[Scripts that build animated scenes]
%%
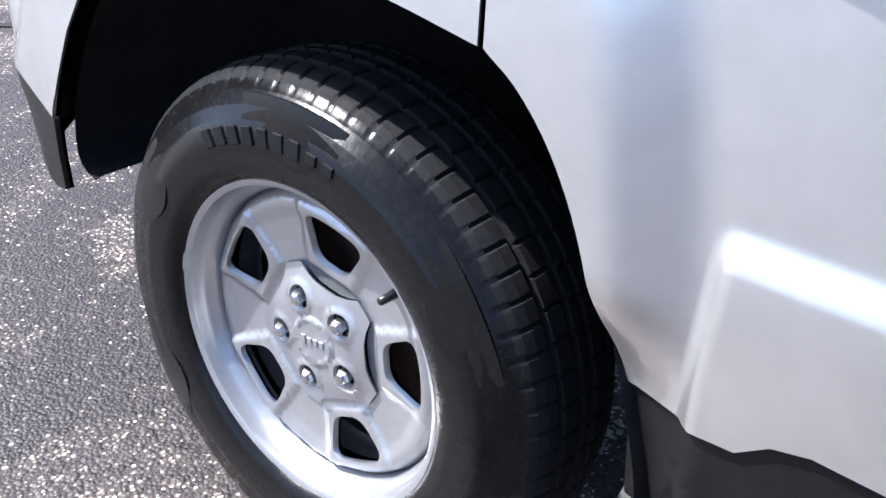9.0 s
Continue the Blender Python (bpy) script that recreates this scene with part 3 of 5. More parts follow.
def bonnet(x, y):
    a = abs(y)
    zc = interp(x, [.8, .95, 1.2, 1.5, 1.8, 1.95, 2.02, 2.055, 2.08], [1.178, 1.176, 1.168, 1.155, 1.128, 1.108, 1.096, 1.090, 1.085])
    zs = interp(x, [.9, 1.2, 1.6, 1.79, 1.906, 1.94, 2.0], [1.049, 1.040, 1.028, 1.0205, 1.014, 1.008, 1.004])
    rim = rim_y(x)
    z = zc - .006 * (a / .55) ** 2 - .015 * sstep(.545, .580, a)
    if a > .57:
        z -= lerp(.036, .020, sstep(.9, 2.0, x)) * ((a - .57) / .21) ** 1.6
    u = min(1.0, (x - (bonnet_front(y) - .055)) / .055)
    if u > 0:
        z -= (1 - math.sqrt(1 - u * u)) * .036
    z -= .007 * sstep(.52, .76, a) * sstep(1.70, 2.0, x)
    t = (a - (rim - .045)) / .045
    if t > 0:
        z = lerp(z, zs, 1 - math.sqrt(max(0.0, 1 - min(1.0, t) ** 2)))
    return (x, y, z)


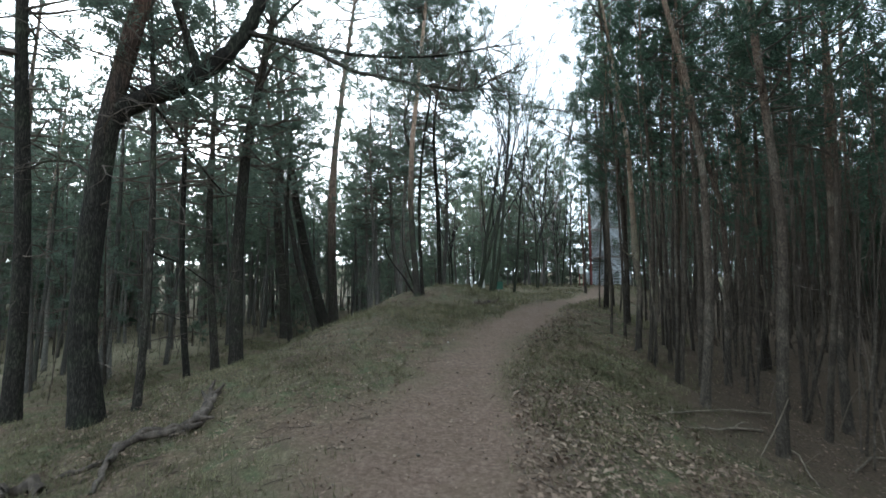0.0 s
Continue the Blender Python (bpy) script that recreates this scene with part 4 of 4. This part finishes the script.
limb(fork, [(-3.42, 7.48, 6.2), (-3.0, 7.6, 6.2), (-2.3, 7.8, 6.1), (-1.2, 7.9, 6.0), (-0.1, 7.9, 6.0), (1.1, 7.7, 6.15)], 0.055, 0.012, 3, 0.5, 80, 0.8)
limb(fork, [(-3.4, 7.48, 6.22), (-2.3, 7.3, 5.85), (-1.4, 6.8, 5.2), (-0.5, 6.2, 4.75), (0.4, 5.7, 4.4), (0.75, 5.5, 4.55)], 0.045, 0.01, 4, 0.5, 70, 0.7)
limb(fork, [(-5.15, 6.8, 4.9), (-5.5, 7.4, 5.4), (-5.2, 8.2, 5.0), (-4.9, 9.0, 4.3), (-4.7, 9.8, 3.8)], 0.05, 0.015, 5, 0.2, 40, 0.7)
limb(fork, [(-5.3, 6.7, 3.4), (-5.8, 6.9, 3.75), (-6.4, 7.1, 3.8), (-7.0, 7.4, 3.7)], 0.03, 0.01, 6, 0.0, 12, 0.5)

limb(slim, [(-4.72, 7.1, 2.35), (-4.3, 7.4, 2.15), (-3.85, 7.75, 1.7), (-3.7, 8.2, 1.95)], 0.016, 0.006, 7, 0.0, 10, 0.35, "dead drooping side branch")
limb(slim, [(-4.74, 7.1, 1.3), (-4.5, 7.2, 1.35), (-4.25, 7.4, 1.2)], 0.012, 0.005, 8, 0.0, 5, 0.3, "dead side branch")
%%
§ **Requirements**: Quote the records in full and exactly; skip any image.

§ **Answer to this problem**:
9.0 s
Continue the Blender Python (bpy) script that recreates this scene with part 3 of 5. More parts follow.
def bonnet(x, y):
    a = abs(y)
    zc = interp(x, [.8, .95, 1.2, 1.5, 1.8, 1.95, 2.02, 2.055, 2.08], [1.178, 1.176, 1.168, 1.155, 1.128, 1.108, 1.096, 1.090, 1.085])
    zs = interp(x, [.9, 1.2, 1.6, 1.79, 1.906, 1.94, 2.0], [1.049, 1.040, 1.028, 1.0205, 1.014, 1.008, 1.004])
    rim = rim_y(x)
    z = zc - .006 * (a / .55) ** 2 - .015 * sstep(.545, .580, a)
    if a > .57:
        z -= lerp(.036, .020, sstep(.9, 2.0, x)) * ((a - .57) / .21) ** 1.6
    u = min(1.0, (x - (bonnet_front(y) - .055)) / .055)
    if u > 0:
        z -= (1 - math.sqrt(1 - u * u)) * .036
    z -= .007 * sstep(.52, .76, a) * sstep(1.70, 2.0, x)
    t = (a - (rim - .045)) / .045
    if t > 0:
        z = lerp(z, zs, 1 - math.sqrt(max(0.0, 1 - min(1.0, t) ** 2)))
    return (x, y, z)


0.0 s
Continue the Blender Python (bpy) script that recreates this scene with part 4 of 4. This part finishes the script.
limb(fork, [(-3.42, 7.48, 6.2), (-3.0, 7.6, 6.2), (-2.3, 7.8, 6.1), (-1.2, 7.9, 6.0), (-0.1, 7.9, 6.0), (1.1, 7.7, 6.15)], 0.055, 0.012, 3, 0.5, 80, 0.8)
limb(fork, [(-3.4, 7.48, 6.22), (-2.3, 7.3, 5.85), (-1.4, 6.8, 5.2), (-0.5, 6.2, 4.75), (0.4, 5.7, 4.4), (0.75, 5.5, 4.55)], 0.045, 0.01, 4, 0.5, 70, 0.7)
limb(fork, [(-5.15, 6.8, 4.9), (-5.5, 7.4, 5.4), (-5.2, 8.2, 5.0), (-4.9, 9.0, 4.3), (-4.7, 9.8, 3.8)], 0.05, 0.015, 5, 0.2, 40, 0.7)
limb(fork, [(-5.3, 6.7, 3.4), (-5.8, 6.9, 3.75), (-6.4, 7.1, 3.8), (-7.0, 7.4, 3.7)], 0.03, 0.01, 6, 0.0, 12, 0.5)

limb(slim, [(-4.72, 7.1, 2.35), (-4.3, 7.4, 2.15), (-3.85, 7.75, 1.7), (-3.7, 8.2, 1.95)], 0.016, 0.006, 7, 0.0, 10, 0.35, "dead drooping side branch")
limb(slim, [(-4.74, 7.1, 1.3), (-4.5, 7.2, 1.35), (-4.25, 7.4, 1.2)], 0.012, 0.005, 8, 0.0, 5, 0.3, "dead side branch")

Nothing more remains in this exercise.